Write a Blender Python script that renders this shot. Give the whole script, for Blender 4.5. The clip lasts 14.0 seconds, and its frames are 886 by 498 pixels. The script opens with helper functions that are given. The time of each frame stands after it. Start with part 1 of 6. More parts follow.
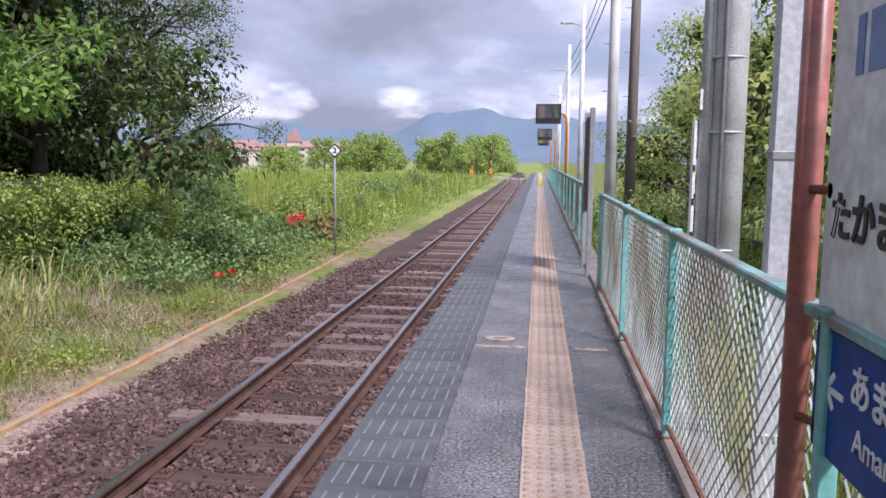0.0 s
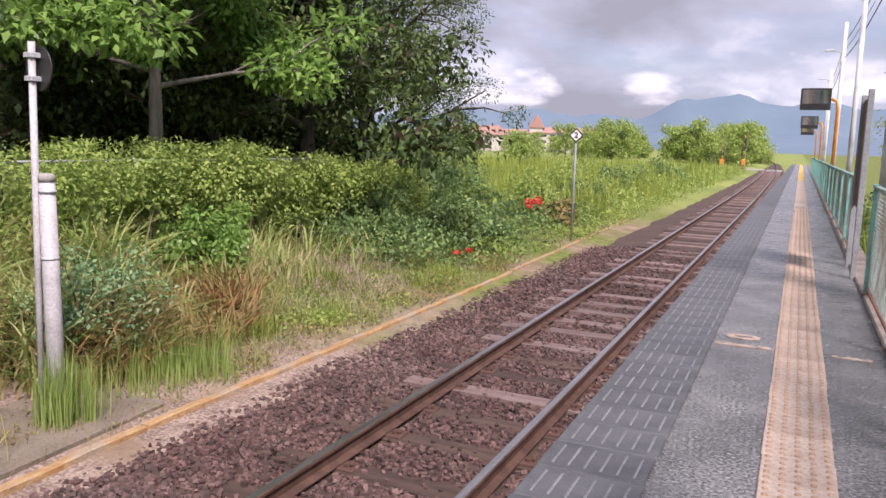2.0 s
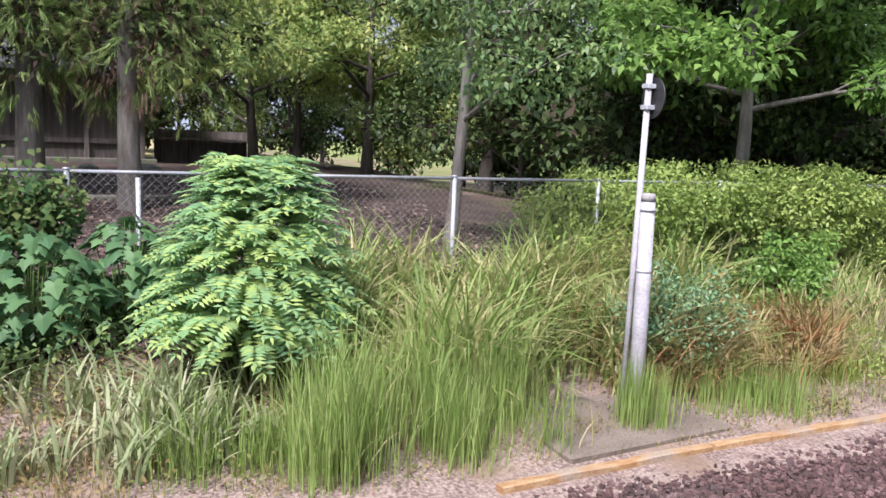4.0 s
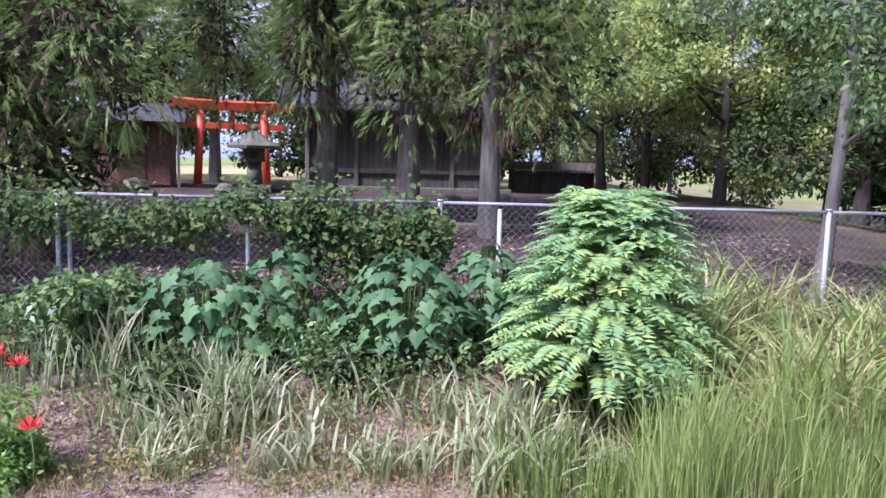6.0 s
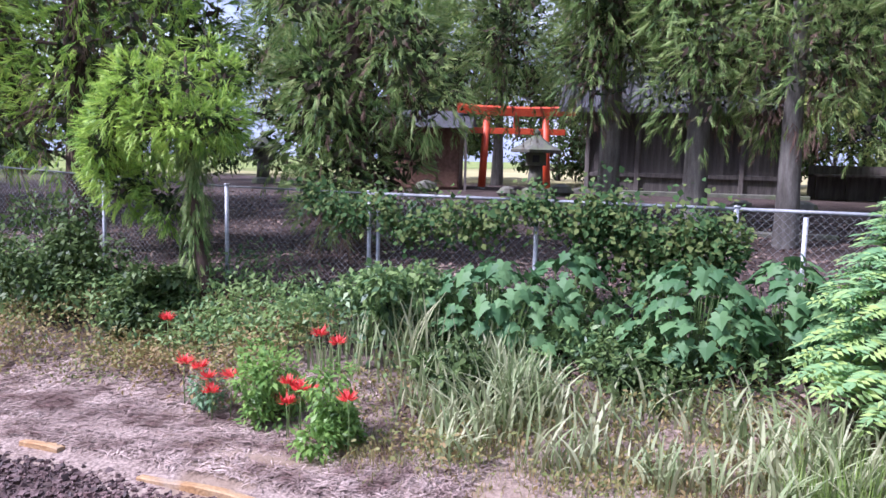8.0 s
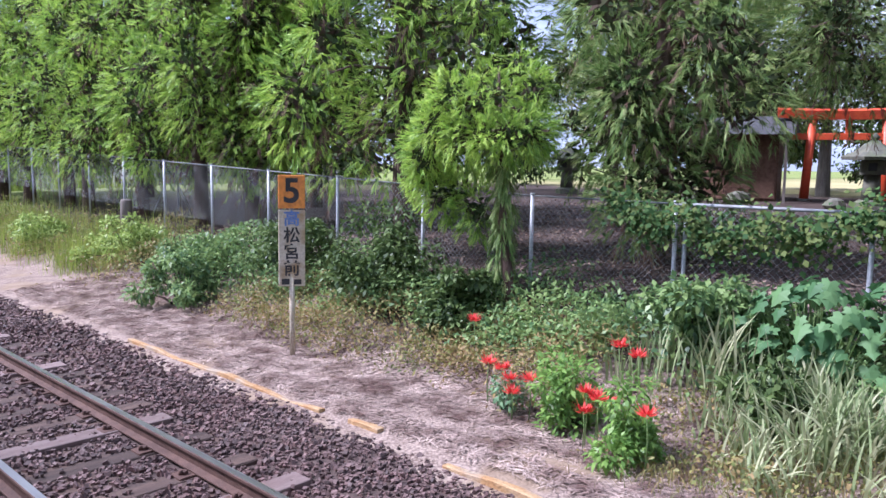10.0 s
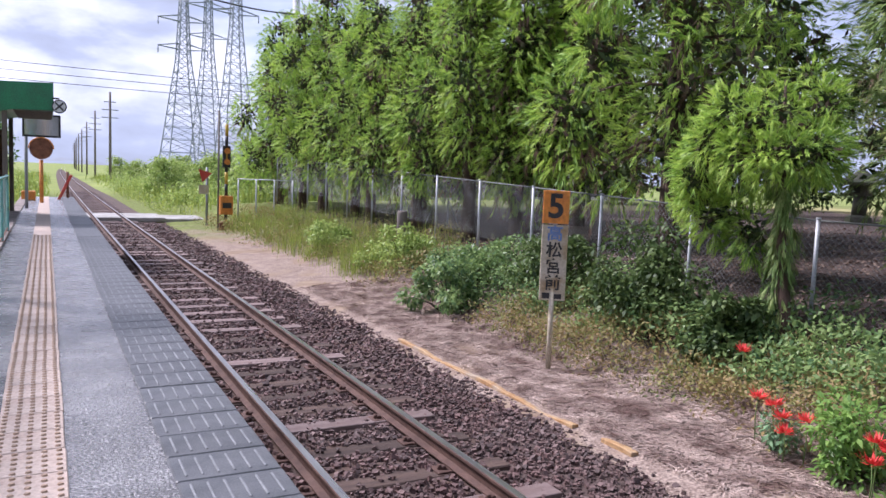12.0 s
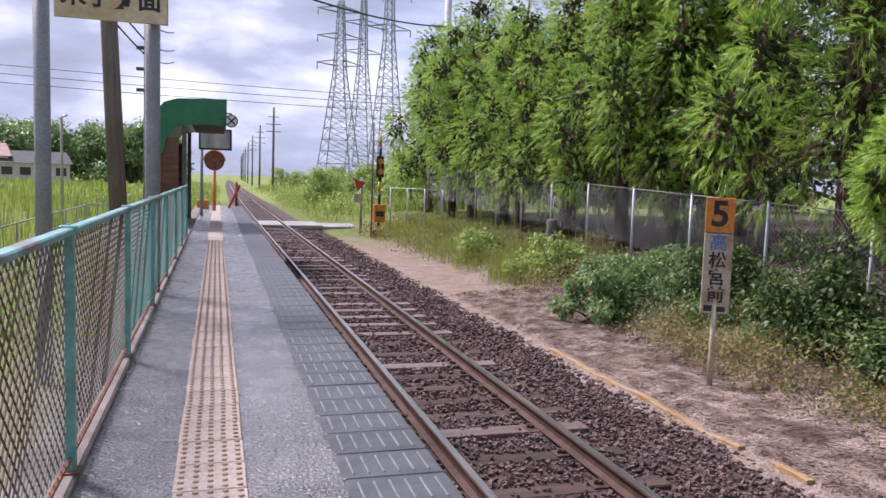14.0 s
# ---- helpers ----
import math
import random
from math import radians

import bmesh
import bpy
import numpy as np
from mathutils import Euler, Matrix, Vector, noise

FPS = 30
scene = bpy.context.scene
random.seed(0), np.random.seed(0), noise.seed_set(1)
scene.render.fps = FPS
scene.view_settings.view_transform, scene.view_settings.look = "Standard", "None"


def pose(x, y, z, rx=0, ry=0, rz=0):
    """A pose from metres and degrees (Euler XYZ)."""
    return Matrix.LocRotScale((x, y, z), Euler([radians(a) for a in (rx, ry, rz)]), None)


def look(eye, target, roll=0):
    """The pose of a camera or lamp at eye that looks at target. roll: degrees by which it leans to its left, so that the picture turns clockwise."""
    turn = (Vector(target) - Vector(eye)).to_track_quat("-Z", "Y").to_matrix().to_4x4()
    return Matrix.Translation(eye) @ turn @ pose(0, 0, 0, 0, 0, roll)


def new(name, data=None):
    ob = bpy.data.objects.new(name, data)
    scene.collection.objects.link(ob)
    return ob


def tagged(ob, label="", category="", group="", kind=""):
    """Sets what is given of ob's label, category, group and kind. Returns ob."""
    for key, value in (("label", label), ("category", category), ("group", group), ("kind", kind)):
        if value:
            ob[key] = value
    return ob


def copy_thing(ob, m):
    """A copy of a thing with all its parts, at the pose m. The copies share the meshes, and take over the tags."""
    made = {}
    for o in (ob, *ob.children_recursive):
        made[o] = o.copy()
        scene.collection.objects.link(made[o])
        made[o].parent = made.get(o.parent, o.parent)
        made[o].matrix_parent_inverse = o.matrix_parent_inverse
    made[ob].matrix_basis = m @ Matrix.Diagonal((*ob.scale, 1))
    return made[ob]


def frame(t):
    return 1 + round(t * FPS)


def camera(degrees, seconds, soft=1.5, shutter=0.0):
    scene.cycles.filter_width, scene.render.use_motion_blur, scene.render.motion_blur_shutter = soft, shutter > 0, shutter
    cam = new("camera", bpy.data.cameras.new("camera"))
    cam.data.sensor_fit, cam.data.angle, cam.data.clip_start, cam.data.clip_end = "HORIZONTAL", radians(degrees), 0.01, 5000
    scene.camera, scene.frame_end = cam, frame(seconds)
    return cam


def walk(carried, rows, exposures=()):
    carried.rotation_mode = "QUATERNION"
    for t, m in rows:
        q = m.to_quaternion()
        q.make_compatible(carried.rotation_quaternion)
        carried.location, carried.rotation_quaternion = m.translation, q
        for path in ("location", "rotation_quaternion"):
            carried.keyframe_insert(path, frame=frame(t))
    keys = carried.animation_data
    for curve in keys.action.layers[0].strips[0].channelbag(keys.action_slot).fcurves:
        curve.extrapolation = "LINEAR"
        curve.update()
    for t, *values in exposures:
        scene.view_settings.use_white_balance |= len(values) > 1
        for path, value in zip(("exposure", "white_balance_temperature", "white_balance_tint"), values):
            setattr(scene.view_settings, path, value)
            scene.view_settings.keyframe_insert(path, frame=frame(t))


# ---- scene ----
cam = camera(60.1, 14.0, soft=1.55)
PATH = [
    (0.0, pose(-0.022, 0.000, 1.378, 83.41, -0.55, 7.15)),
    (0.5, pose(-0.005, 0.026, 1.372, 83.13, -0.82, 8.83)),
    (1.0, pose(0.036, 0.073, 1.353, 82.77, -1.15, 12.06)),
    (1.5, pose(0.027, 0.077, 1.338, 82.39, -1.40, 17.25)),
    (2.0, pose(-0.027, 0.043, 1.334, 82.07, -1.67, 24.92)),
    (2.5, pose(-0.077, -0.009, 1.333, 81.93, -1.88, 34.72)),
    (3.0, pose(-0.086, -0.066, 1.332, 81.98, -2.15, 45.88)),
    (3.5, pose(-0.098, -0.100, 1.336, 82.07, -2.18, 56.59)),
    (4.0, pose(-0.128, -0.112, 1.348, 82.24, -2.18, 65.70)),
    (6.3, pose(-0.170, -0.230, 1.380, 83.70, -1.31, 94.03)),
    (6.5, pose(-0.151, -0.247, 1.379, 83.73, -1.28, 96.12)),
    (7.0, pose(-0.106, -0.281, 1.370, 83.75, -1.31, 101.32)),
    (9.3, pose(-0.064, -0.373, 1.383, 83.34, -1.12, 124.99)),
    (9.5, pose(-0.059, -0.353, 1.367, 83.49, -1.03, 127.42)),
    (10.0, pose(-0.063, -0.356, 1.364, 83.72, -0.93, 133.41)),
    (10.5, pose(-0.081, -0.345, 1.353, 84.02, -1.14, 139.27)),
    (11.0, pose(-0.069, -0.346, 1.351, 84.24, -1.54, 144.42)),
    (11.5, pose(-0.043, -0.344, 1.345, 84.44, -1.87, 148.91)),
    (12.0, pose(-0.009, -0.358, 1.319, 84.67, -2.19, 152.75)),
    (12.5, pose(0.009, -0.380, 1.317, 84.70, -2.17, 156.27)),
    (13.0, pose(0.035, -0.407, 1.305, 84.82, -2.05, 159.29)),
    (13.5, pose(0.049, -0.427, 1.300, 84.89, -1.93, 161.73)),
    (14.0, pose(0.052, -0.441, 1.292, 84.97, -1.89, 163.62)),
]
walk(cam, PATH, exposures=[(0.0, 0.40, 6050, 27), (1.5, 0.48, 6350, 27), (3.0, 0.66, 7100, 30), (4.0, 0.85, 6000, 24), (6.5, 0.95, 5400, 38), (9.5, 1.02, 5400, 27), (12.0, 0.64, 5900, 26), (14.0, 0.44, 6100, 28)])

# ---- daylight: hazy sun over the platform side, broken cloud ----
SUN_AZ, SUN_EL = 138.0, 50.0      # degrees from +y towards +x, and above the horizon
world = bpy.data.worlds.new("sky")
scene.world = world
world.use_nodes = True
wn, wl = world.node_tree.nodes, world.node_tree.links
wn.clear()


def wnode(kind, **sets):
    n = wn.new(kind)
    for key, value in sets.items():
        n.inputs[key].default_value = value
    return n


def set_ramp(node, stops):
    els = node.color_ramp.elements
    while len(els) < len(stops):
        els.new(1.0)
    for e, (p, c) in zip(els, stops):
        e.position, e.color = p, ((c, c, c, 1) if isinstance(c, float) else c)


sky = wn.new("ShaderNodeTexSky")
sky.sky_type, sky.sun_disc = "NISHITA", False
sky.sun_elevation, sky.sun_rotation = radians(SUN_EL), radians(SUN_AZ)
sky.air_density, sky.dust_density = 1.0, 2.0
blue = wnode("ShaderNodeMixRGB", Fac=1.0)
blue.blend_type = "MULTIPLY"
blue.inputs["Color2"].default_value = (0.085, 0.085, 0.09, 1)
wl.new(sky.outputs["Color"], blue.inputs["Color1"])
where = wn.new("ShaderNodeTexCoord")
split = wn.new("ShaderNodeSeparateXYZ")
wl.new(where.outputs["Generated"], split.inputs[0])
lift = wnode("ShaderNodeMath")
lift.operation = "ADD"
lift.inputs[1].default_value = 0.16
wl.new(split.outputs["Z"], lift.inputs[0])
flat = wn.new("ShaderNodeVectorMath")
flat.operation = "DIVIDE"
deep = wn.new("ShaderNodeCombineXYZ")
for k in range(3):
    wl.new(lift.outputs[0], deep.inputs[k])
wl.new(where.outputs["Generated"], flat.inputs[0])
wl.new(deep.outputs[0], flat.inputs[1])
decks = wnode("ShaderNodeTexNoise", Scale=0.62, Detail=9.0, Roughness=0.55, Distortion=0.25)
wl.new(flat.outputs[0], decks.inputs["Vector"])
cover = wn.new("ShaderNodeValToRGB")
cover.color_ramp.elements[0].position, cover.color_ramp.elements[1].position = 0.29, 0.45
wl.new(decks.outputs["Fac"], cover.inputs[0])
squat = wn.new("ShaderNodeMapping")
squat.inputs["Scale"].default_value = (1.0, 1.0, 2.3)
wl.new(where.outputs["Generated"], squat.inputs["Vector"])
puffs = wnode("ShaderNodeTexNoise", Scale=4.6, Detail=9.0, Roughness=0.52, Distortion=0.15)
wl.new(squat.outputs[0], puffs.inputs["Vector"])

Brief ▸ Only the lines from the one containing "for path in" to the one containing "for path, value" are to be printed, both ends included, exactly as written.

Answer to this task ▸
        for path in ("location", "rotation_quaternion"):
            carried.keyframe_insert(path, frame=frame(t))
    keys = carried.animation_data
    for curve in keys.action.layers[0].strips[0].channelbag(keys.action_slot).fcurves:
        curve.extrapolation = "LINEAR"
        curve.update()
    for t, *values in exposures:
        scene.view_settings.use_white_balance |= len(values) > 1
        for path, value in zip(("exposure", "white_balance_temperature", "white_balance_tint"), values):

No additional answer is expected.